Outside the presidential contest, everyone from the Speaker of the US House of Representatives, Paul Ryan, to both conservative and moderate Republicans — not to mention Democrats — have denounced Trump.

Yet after months of resisting the very idea of a Trump nomination, signs are emerging that at least some Republicans, if not the party establishment, are willing to rally around a candidate whose xenophobic and anti-women rhetoric has alienated the very segments of society that the party has so desperately sought to court.

The clearest sign of support for Trump came on February 26 when New Jersey Governor Chris Christie, a former Trump opponent, endorsed the New Yorker. Former Speaker of the House of Representatives, Newt Gingrich, was quoted in The Washington Post as saying that Christie’s endorsement is “a real signal to the establishment that they better start thinking in a positive way about how they are going to work with candidate Trump and President Trump.”

But a Virginia Republican Party official said Christie’s endorsement of Trump smacks of opportunism and could end up hurting the party. “If Trump were to become the [Republican presidential] nominee that would be very bad news for Republicans running for office, especially those in tight races,” said the official, who spoke with Gulf News on the condition of anonymity because he didn’t want to be seen criticising his party’s front-runner.

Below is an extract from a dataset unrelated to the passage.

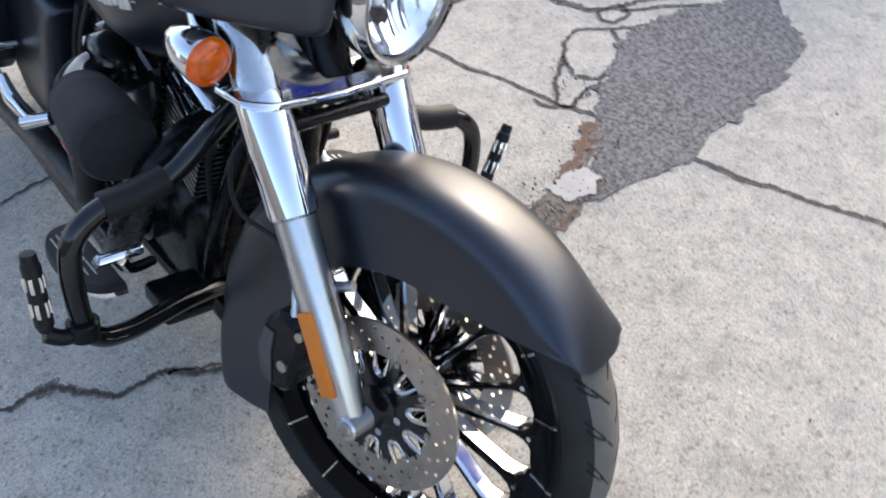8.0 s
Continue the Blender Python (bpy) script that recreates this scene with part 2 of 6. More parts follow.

A similar sentiment was echoed in private conversations with other Republican Party officials who were worried about losing seats in both the Senate as well as the House of Representatives, and in doing so jeopardising the party’s control of Congress.

Robert Kagan, writing in the The Washington Post, best summed up the Republican angst.

Trump is the Republican Party’s “creation, its Frankenstein’s monster, brought to life by the party, fed by the party and now made strong enough to destroy its maker,” he wrote.